Disclaimer: I am in no way a classical music expert- just a starving rock musician.
He hit the stage like a rock star, dressed in black, long ebon hair, his ax under his arm. But the ax was not a guitar and the star was the violinist Stefan Jackie.
I had the pleasure of attending the Zeiterion Theater’s first Classical Concert in the Sanctuary at the New Bedford Unitarian Church the other night and witnessed the man himself accompanied on the piano by Max Levinson.
No PA systems, no lights, no microphones: the pure magic of vibrating strings created all the magic needed to enthrall the 100 or so music lovers in attendance in the acoustically perfect sanctuary. Mr. Jackiw had a music stand in evidence, but he rarely glanced at it, performing the four selections with eyes closed and swaying dramatically with the music.
The first selection was a Mozart Sonata that sounded familiar to me. Very intricate and delicate. I really had to control myself between movements- almost broke into spontaneous applause. (Which begs the question: Why not! What’s the big deal?) Anyway, I loved the Mozart Sonata in A Major and even the ambulance that raced up Union St. in the middle of the second movement was in key.
They followed up with Aaron Copland’s Sonata for Violin and Piano. Mr. Jackiw introduced it and told us to listen for church bells, hymns and a ho-down- heard it all, very atonal and mesmerizing.
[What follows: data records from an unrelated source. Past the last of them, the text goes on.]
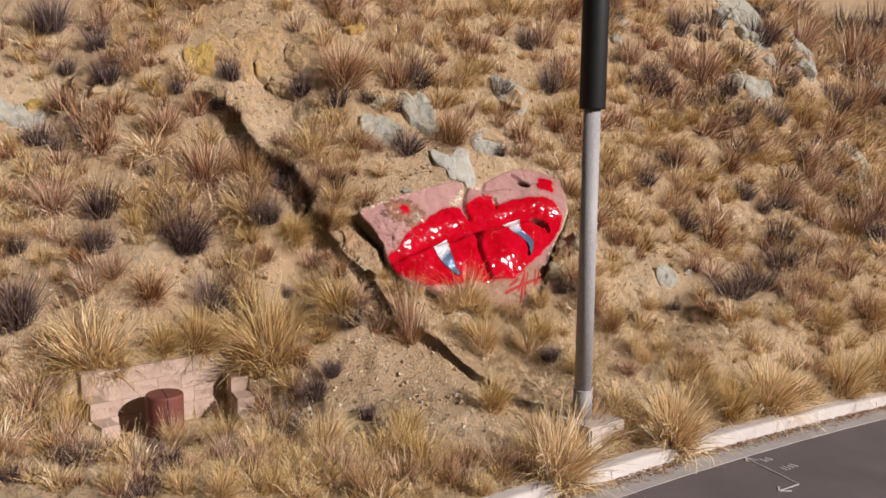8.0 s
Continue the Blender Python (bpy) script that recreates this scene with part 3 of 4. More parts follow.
def build_boulder():
    thing = tagged(new("painted_boulder"), "large boulder painted pink with glossy red fanged lips", "boulder")
    centre = np.array([0.05, 0.0])
    n_ang, n_ring = 540, 136
    ang = np.linspace(0, 2 * math.pi, n_ang, endpoint=False)
    rel = OUTLINE - centre
    oa, orad = np.arctan2(rel[:, 1], rel[:, 0]) % (2 * math.pi), np.hypot(*rel.T)
    order = np.argsort(oa)
    rad = np.interp(ang, oa[order], orad[order], period=2 * math.pi)
    rad = rad + 0.012 * fbm(np.cos(ang) * 3, np.sin(ang) * 3, 2.5, 81, 3)
    verts, flat = [], []
    rho = 1 - (1 - np.linspace(0.004, 1, n_ring)) ** 1.0
    for r in rho:
        p = centre + np.stack([np.cos(ang), np.sin(ang)], 1) * (rad * r)[:, None]
        d = rad * (1 - r)
        left = np.clip(-p[:, 0] - 0.9, 0, 0.5)
        soft = 0.07 - 0.055 * np.clip(left * 3, 0, 1)
        edge = np.clip(1 - d / soft, 0, 1)
        drop = soft * (1 - np.sqrt(np.clip(1 - edge * edge, 0, 1)))
        verts.append(rock_point(p) - drop[:, None] * RN)
        flat.append(p)
    # sides, going back into the slope
    rim = verts[-1]
    for k, (back, out) in enumerate([(0.05, 0.004), (0.14, 0.0), (0.28, -0.02), (0.45, -0.05), (0.65, -0.12), (0.95, -0.25)]):
        p = centre + np.stack([np.cos(ang), np.sin(ang)], 1) * (rad + out + 0.02 * fbm(ang * 4, ang * 0 + k, 1.0, 91, 3))[:, None]
        verts.append(RC + p[:, :1] * RS + p[:, 1:2] * RT + ((rim - RC) @ RN - back)[:, None] * RN)
        flat.append(flat[n_ring - 1] + (flat[n_ring - 1] - centre) * 0.02 * (k + 1))
    side = np.concatenate([np.full(n_ang, -0.06)] * (n_ring - 1) + [np.full(n_ang, -0.02)] + [np.full(n_ang, 0.02)] + [np.full(n_ang, 0.08)] * 5)
    verts, flat = np.concatenate(verts), np.concatenate(flat)
    faces = grid_faces(n_ang, n_ring + 6, True) + [tuple(range(n_ang))[::-1]]
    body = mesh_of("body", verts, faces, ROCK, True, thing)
    red = signed(flat, LIPS)
    dot = 0.12 - np.hypot((flat[:, 0] - 1.435) * 0.9, (flat[:, 1] - 0.585) * 1.0) + 0.014 * np.sin(4 * np.arctan2(flat[:, 1] - 0.585, flat[:, 0] - 1.435) + 0.6)
    lean_x, lean_y = flat[:, 0] * 0.8 + flat[:, 1] * 0.6, flat[:, 1] * 0.8 - flat[:, 0] * 0.6
    spot = 0.055 - np.hypot(flat[:, 0] + 0.996, (flat[:, 1] - 0.494) * 0.85) + 0.03 * fbm(lean_x, lean_y, 23, 95, 3)
    dot = dot + 0.02 * fbm(lean_x, lean_y, 13, 99, 3)
    add_attr(body, "red", np.maximum(np.maximum(red, dot), spot))
    add_attr(body, "side", side)
    add_attr(body, "bare", np.maximum(-0.66 - flat[:, 1] - 0.25 * np.clip(0.4 - flat[:, 0], 0, 2), -0.2))
    chips = np.maximum(0.07 - line_dist(flat, np.array([(-0.17, 0.52), (-0.05, 0.60), (0.04, 0.66)])), 0.035 - line_dist(flat, np.array([(0.50, 0.54), (0.50, 0.42)])))
    chips = np.maximum(chips, 0.05 - line_dist(flat, np.array([(0.12, 0.78), (0.22, 0.74), (0.34, 0.74), (0.42, 0.80)])))
    chips = np.maximum(chips, 0.055 - line_dist(flat, np.array([(-1.62, 0.59), (-1.29, 0.68), (-1.0, 0.76), (-0.66, 0.83), (-0.3, 0.90), (-0.1, 0.91)])))
    chips = np.maximum(chips, 0.05 - line_dist(flat, np.array([(1.02, -0.57), (1.14, -0.44), (1.34, -0.25), (1.52, -0.08), (1.64, 0.08)])))
    add_attr(body, "chip", chips)
    scuffs = [np.array([(0.11, -0.16), (0.16, -0.13), (0.21, -0.15), (0.28, -0.12)]), np.array([(0.09, -0.20), (0.08, -0.24)]), np.array([(-0.455, 0.20), (-0.40, 0.165)])]
    add_attr(body, "wear", np.max([0.008 - line_dist(flat, line) for line in scuffs], 0))
    add_attr(body, "spill", 0.20 - line_dist(flat, np.array([(-1.14, 0.50), (-0.95, 0.46), (-0.85, 0.28)])))
    scrawl = np.full(len(flat), -0.5)
    for line, width in SCRAWL:
        scrawl = np.maximum(scrawl, width / 2 - line_dist(flat, catmull(line, 6, False)))
    add_attr(body, "scrawl", scrawl)
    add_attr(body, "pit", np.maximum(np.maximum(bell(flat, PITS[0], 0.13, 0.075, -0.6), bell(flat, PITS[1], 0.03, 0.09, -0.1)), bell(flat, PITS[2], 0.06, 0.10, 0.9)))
    return thing


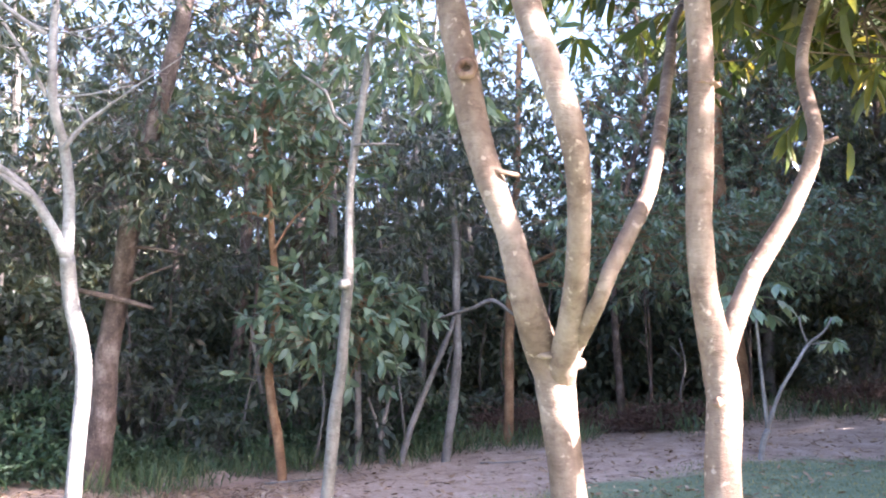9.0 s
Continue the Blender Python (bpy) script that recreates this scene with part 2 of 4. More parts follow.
def shoots(rng, tips, ways, leaves, length, droop=0.5, spread=0.14, width=0.24):
    """The leaves of a whorl at each shoot tip: bases, ways, normals, lengths and widths."""
    s = len(tips)
    d = np.repeat(ways, leaves, 0)
    b = np.repeat(tips, leaves, 0)
    n = s * leaves
    ref = units(np.cross(d, np.array([0.21, 0.37, 0.9])))
    ref2 = np.cross(d, ref)
    ang = np.tile(np.arange(leaves) * 2.4, s) + np.repeat(rng.uniform(0, 6.28, s), leaves) + rng.normal(size=n) * 0.3
    rad = ref * np.cos(ang)[:, None] + ref2 * np.sin(ang)[:, None]
    open_ = rng.uniform(0.5, 1.45, n)[:, None]
    way = d * np.cos(open_) + rad * np.sin(open_)
    way[:, 2] -= rng.uniform(0.2, 1.6, n) * droop
    way = units(way)
    base = b - d * (rng.uniform(0, 1, n) * spread)[:, None]
    nor = units(np.cross(np.cross(way, np.array([0, 0, 1.0]) + 0.5 * rng.normal(size=(n, 3))), way))
    ln = length * rng.uniform(0.6, 1.2, n)
    return base, way, nor, ln, ln * width * rng.uniform(0.8, 1.2, n)


def leaf_mesh(name, leaves, mat, curl=0.22, fine=True):
    base, way, nor, ln, wd = leaves
    across = np.cross(way, nor)
    n = len(base)

    def at(s, w, fold=0.0):
        return base + way * (ln * s)[:, None] - nor * (ln * curl * s * s)[:, None] + across * (wd * w)[:, None] + nor * (wd * fold)[:, None]
    if fine:
        v = np.stack([at(0, 0), at(0.28, 0.42, 0.12), at(0.28, -0.42, 0.12), at(0.62, 0.44, 0.1), at(0.62, -0.44, 0.1), at(1, 0)], 1)
        o = np.arange(n)[:, None] * 6
        return fast_mesh(name, v.reshape(-1, 3), [o + np.array([0, 2, 1]), o + np.array([1, 2, 4, 3]), o + np.array([3, 4, 5])], mat)
    v = np.stack([at(0, 0), at(0.5, 0.5, 0.15), at(0.5, -0.5, 0.15), at(1, 0)], 1)
    o = np.arange(n)[:, None] * 4
    return fast_mesh(name, v.reshape(-1, 3), [o + np.array([0, 2, 1]), o + np.array([1, 2, 3])], mat)


def twig_mesh(name, a, b, r0, r1, mat):
    """Thin three-sided twigs from points a to points b, a little bent."""
    d = units(b - a)
    s1 = units(np.cross(d, np.array([0.3, 0.2, 0.93])))
    s2 = np.cross(d, s1)
    mid = (a + b) / 2 - np.array([0, 0, 1.0]) * (np.linalg.norm(b - a, axis=1) * 0.08)[:, None]
    rings = []
    for q, r in ((a, r0), (mid, (r0 + r1) / 2), (b, r1)):
        for k in range(3):
            ang = k * 2.0944
            rings.append(q + (s1 * math.cos(ang) + s2 * math.sin(ang)) * r)
    v = np.stack(rings, 1)
    o = np.arange(len(a))[:, None] * 9
    faces = [o + np.array([j + k, j + (k + 1) % 3, j + 3 + (k + 1) % 3, j + 3 + k]) for j in (0, 3) for k in range(3)]
    return fast_mesh(name, v.reshape(-1, 3), faces, mat)


LEAF_BLADES = {}


def single_leaf(width, mat):
    """One blade of unit length along +y, shared by the leaves that hang apart: folded on its midrib, with a stalk."""
    key = (width, mat.name)
    if key not in LEAF_BLADES:
        st = [(0.0, 0.0), (0.1, 0.25), (0.3, 0.45), (0.55, 0.5), (0.8, 0.28), (1.0, 0.0)]
        v, f = [], []
        for s, w in st:
            z = -0.25 * s * s
            v += [(-w * width, s, z + 0.25 * w * width), (0, s, z), (w * width, s, z + 0.25 * w * width)]
        for i in range(len(st) - 1):
            o = i * 3
            f += [(o, o + 1, o + 4, o + 3), (o + 1, o + 2, o + 5, o + 4)]
        v += [(-0.012, -0.15, 0.01), (0.012, -0.15, 0.01), (0.012, 0.02, 0.003), (-0.012, 0.02, 0.003)]
        f.append((len(v) - 4, len(v) - 3, len(v) - 2, len(v) - 1))
        LEAF_BLADES[key] = mesh_of("leaf", v, f, mat, True)
    return LEAF_BLADES[key]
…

After a brief intermission, Stefan and Max came back and blew us all away: they were warmed up now! Ending the evening with Brahms’ Sonata in D Minor, which was absolutely breathtaking. The melodic theme sounded very modern despite the fact it was written in the 19th Century. The crowd exploded into a standing ovation after this selection and we all left feeling quite satisfied that we had all seen and heard something special. Kudos to the Zeiterion for pulling this off. There will be two more concerts in this series: Odair Assad (Classical Guitar) on February 10th and Jennifer Koh (Violin) on March 12th. I’ll be there (if I don’t have a gig).